FROM WILDFIRE TO GUNFIRE
Master mechanic Denise Conroy—with a reputation for being as steel-clad as the aircraft she keeps aloft—shuns useless flyboys who don’t know one end of a wrench from the other.
Firehawk pilot Vern Taylor—known for unstoppable charm and a complete lack of mechanical skills—proves his talent for out-of-the-box thinking with every flight. He’s a survivor and a natural-born heli-aviation firefighter.
When Denise and Vern crash together in the Central American jungle with wildfire on one side and a full-fledged military coup on the other, their newly forged partnership is tested to the max. They have each other, but not even their formidable skills combined can protect Denise and Vern from the conflagration sweeping the jungle…and their hearts.
M. L. Buchman has over 35 novels and an ever-expanding flock of short stories in print. His military romantic suspense books have been named Barnes & Noble and NPR “Top 5 of the year,” Booklist “Top 10 of the Year,” and RT “Top 10 Romantic Suspense of the Year.” In addition to romantic suspense, he also writes contemporaries, thrillers, and fantasy and science fiction.
In among his career as a corporate project manager he has: rebuilt and single-handed a fifty-foot sailboat, both flown and jumped out of airplanes, designed and built two houses, and bicycled solo around the world.
He is now a full-time writer, living on the Oregon Coast with his beloved wife. He is constantly amazed at what you can do with a degree in Geophysics. You may keep up with his writing at www.mlbuchman.com.
Mount Hood Aviation Profile
Full Name: Denise Conroy
Nickname: Stainless-Steel Conroy or Wrench (a common nickname for airplane mechanics)
Occupation: Chief Helicopter Mechanic
Hair Color: Dusty blonde and very long
Eye Color: Blue
Originally from: Seattle, Washington
Describe yourself in 100 words or less:
I see things in my head. The pieces, how they fit together, why they work together, especially the bits and pieces that make a helicopter. I wish I could do the same thing with people, but none of their parts ever make sense and I can never make them fit together. When my mother died, I tried so hard to fix our family, but we became a patchwork rather than a smooth operation. I watch others, and I dream, but I know that I’m most comfortable with a machine I can understand.
What is the hardest part of your job? What is the most rewarding?

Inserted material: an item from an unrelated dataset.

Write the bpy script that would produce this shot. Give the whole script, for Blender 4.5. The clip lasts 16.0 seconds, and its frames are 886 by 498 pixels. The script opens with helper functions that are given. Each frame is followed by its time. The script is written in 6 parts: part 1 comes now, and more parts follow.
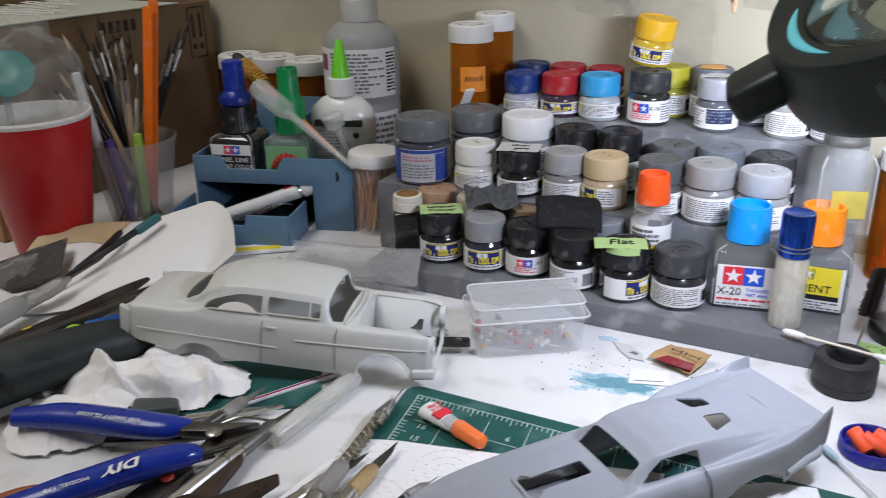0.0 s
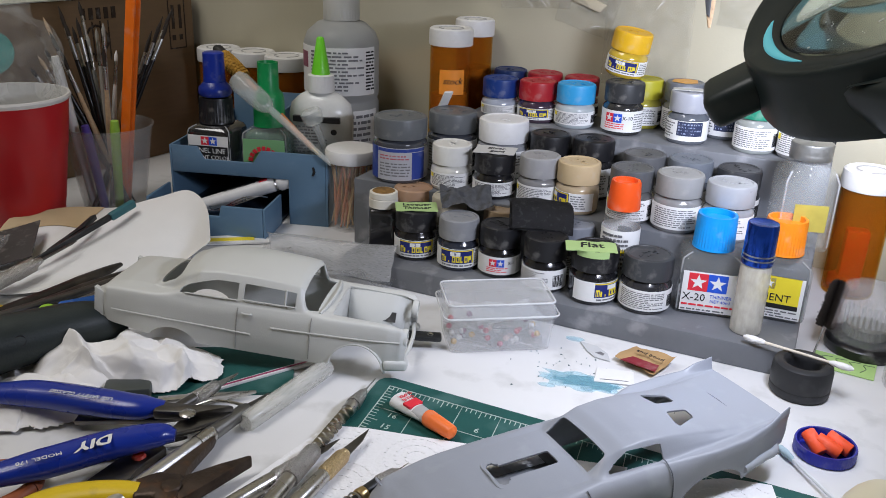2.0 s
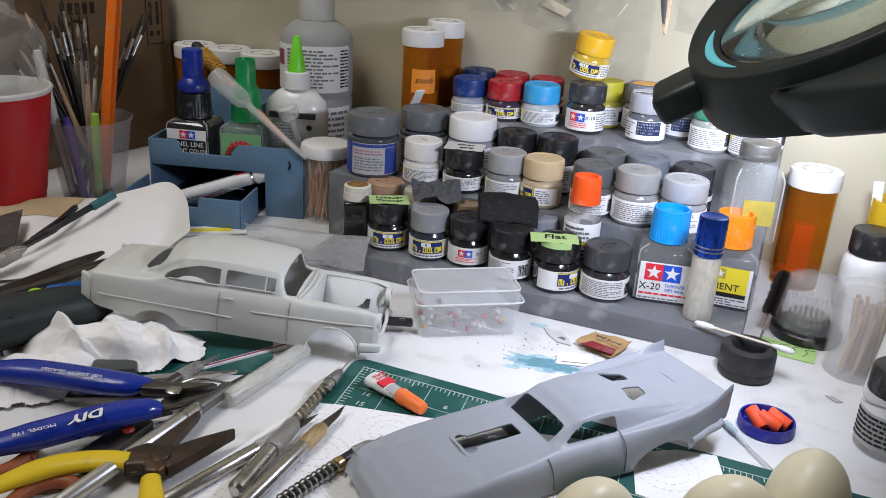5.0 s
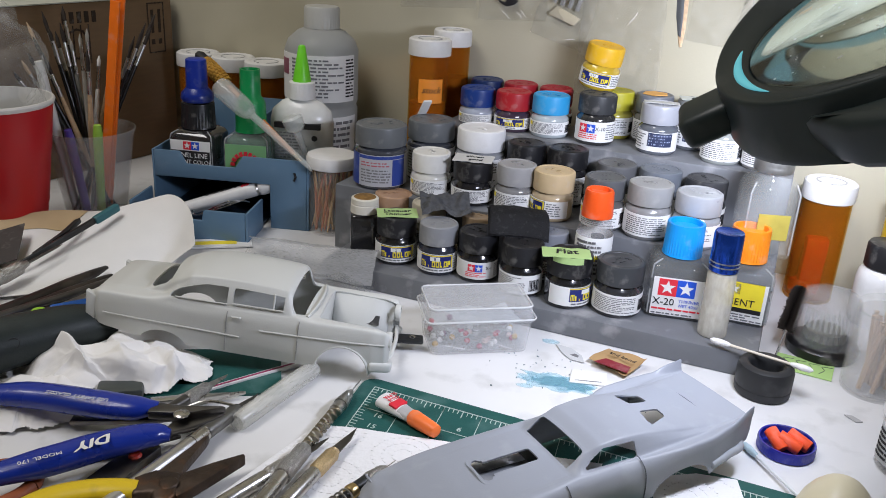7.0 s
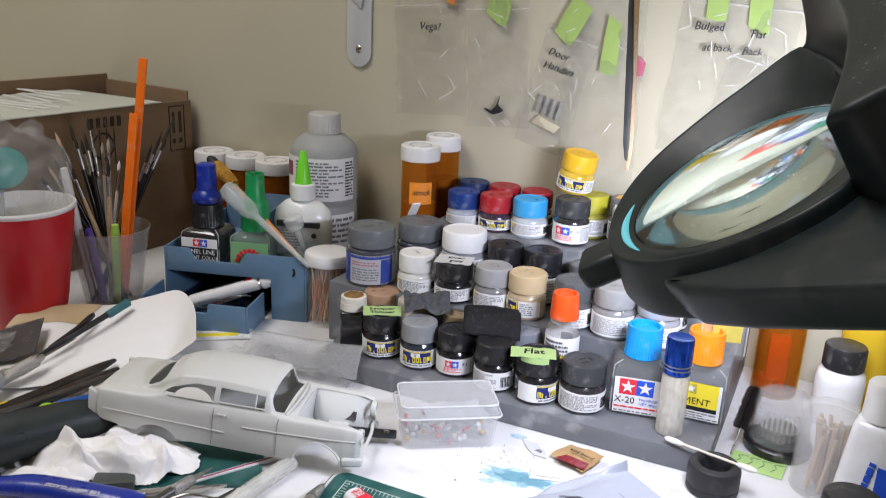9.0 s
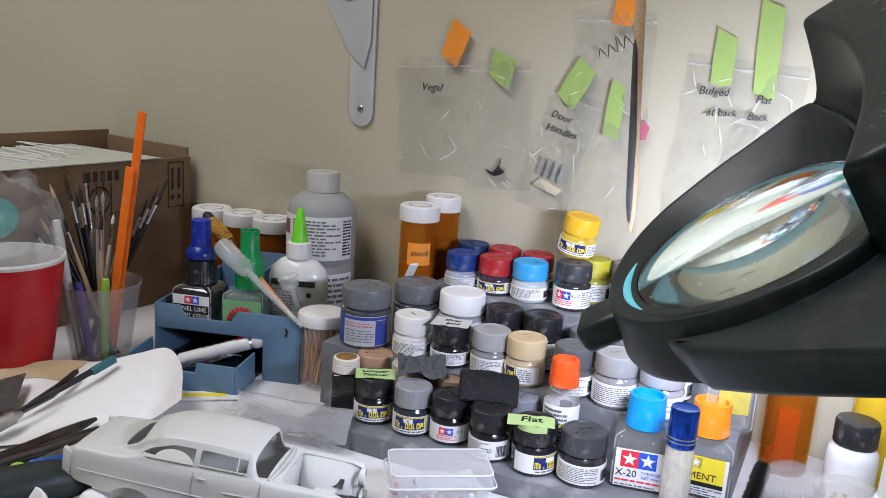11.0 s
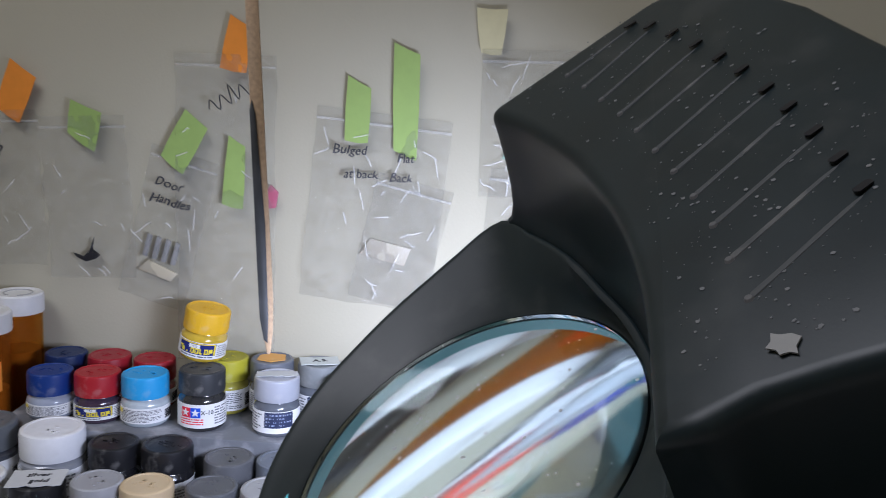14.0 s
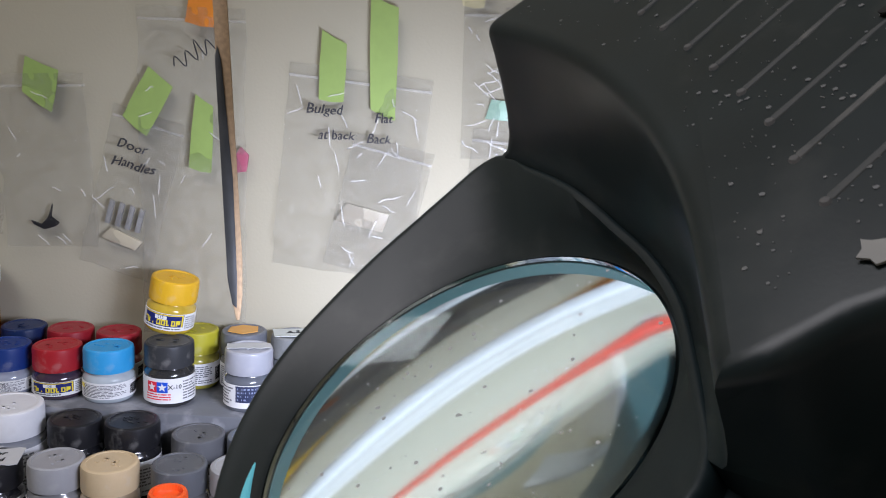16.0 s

Fixing a helicopter is easy, anticipating how it will break is hard. It’s my job to keep our pilots safe, right in the middle of a wildfire. But I have to keep them safe before they get in trouble. My favorite moment is standing out on the field at the end of a day. The flight returns from battling wildfire. Everyone is there. Everyone is in formation. And when they land? They have nothing to say to me. Nothing at all.
When not working, how do you spend your time?
I was practically born in an airplane museum. I grew up playing around and eventually restoring classic aircraft. I now have one of the foremost libraries of airplane service manuals; I find the engineering endlessly fascinating.
If money was no object and you had 3 weeks of vacation what would you do with your time?
I’d tour the world’s flight museums, or as many as I could pack into three weeks. The engineering, the sheer audacity of man that we ever conceived, not just flight, but throwing a million pounds of 747 into the skies as if it was a normal task. The bravery of those thinkers can’t help but fire the imagination. I want to see what every single one of them achieved.